Na Hong-jin directs expertly, developing atmosphere and tension throughout what is a very watchable 2 ½ hour feature. Often a film of this length can suffer from occasional flab, but the pacing of the film is such that it never feels like you’re having your time wasted.  His film isn’t tight by any means, but I wouldn’t want to see much, if any, of the fat trimmed as it all adds wonderful flavour to the meal.

The Wailing’s cinematographer, Hong Kyung-pyo, does excellent work on this movie. His shots are natural and capture every moment with a real sense of voyeurism. The lighting is superbly utilised, creating a real oppressive feel during the many rainstorms, and beautifully capturing the final meeting between Jog-goo and Chun Woo-hee’s mysterious nameless woman (Moo-myung, the characters credited name translates to “Nameless Woman”, a nice touch). Speaking of that final meeting, the use of the Cockerel crowing 3 times evoked memories of the betrayal of Christ for me. Maybe a stretch, but since the Church is involved (I suspect Catholic, but it’s never fully clarified) it feels appropriate to mention it.

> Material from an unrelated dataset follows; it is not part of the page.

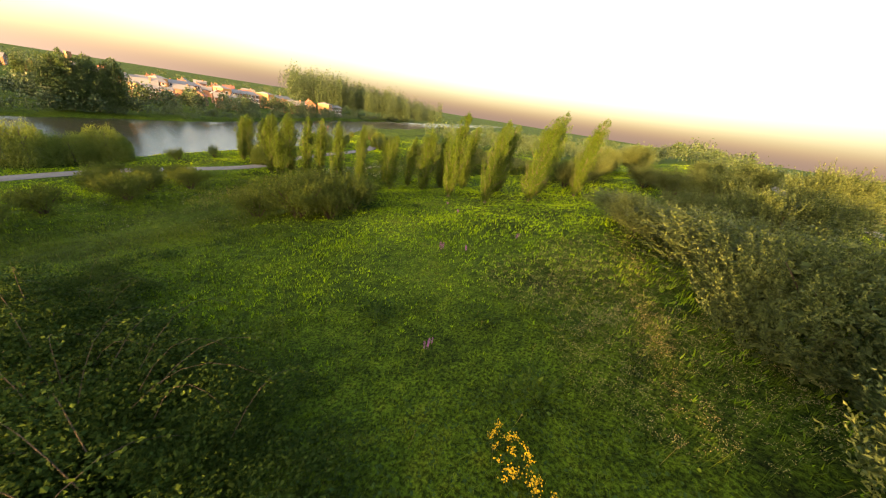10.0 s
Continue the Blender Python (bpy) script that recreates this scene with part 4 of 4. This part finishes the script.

Now we reach a sensitive area which must be discussed, and more than likely with more sensitivity and knowledge than I can show it on the page. This movie trades on xenophobia to an extent, somewhat justified but xenophobia nonetheless. The fact is, Japan and Korea have history, and it’s not pleasant reading. During the second world war it’s estimated that Japan forced around 200,000 women into sex slavery. A great number were Korean nationals although this number  also included Australian, Chinese, Philippino and Dutch women. They were kidnapped from their homes and shipped off so that Japanese personnel could have their way with them.

It’s a subject which comes up often in the news and one that has caused a certain level of animosity and distrust between the peninsula and Island nations. In fact, Shinzo Abe, the Japanese Prime Minister, actually denied it had happened when he spoke on the matter in 2007, and It wasn’t until 2015 that Japan officially recognised and apologised for their actions and agreed to pay 1 Billion Yen into a fund that would help support survivors of that dark passage in history. As you can imagine, the fact that the apology came so late has meant that ill feeling has festered and presented itself in manners such as we see in this movie.  The Japanese Stranger is literally depicted as a foreign devil,

(or to be more specific, an Oni) although that’s the final payoff in a movie that keeps you so unbalanced that you honestly can’t tell who to root for until it’s almost all said and done.

The strength of this movie is that it keeps you guessing right up until those final few minutes, never quite confirming or ruling out our suspicions about multiple characters motivations until the last possible moment. Even when you think you know what’s happening there’s inevitably another twist waiting for you around the next corner, but at no time do you ever feel like these are twists for twists sake.

When I undertook to watch this film I didn’t expect it to be anything massively ambitious or impressive honestly. I didn’t think it would be bad by any means, but it had escaped mainstream attention and so my expectations automatically lowered themselves. What I was left with was a feeling of 2 ½ hours very well spent, a new, deep appreciation for Korean cinema (to my shame Train to Busan is STILL on my watch list) and most importantly the understanding that sometimes the best horror experiences are those that never get the fanfare or cinema screen playtime that they deserved.

I look forward to Mr Hong-jin’s next project, whatever that might be.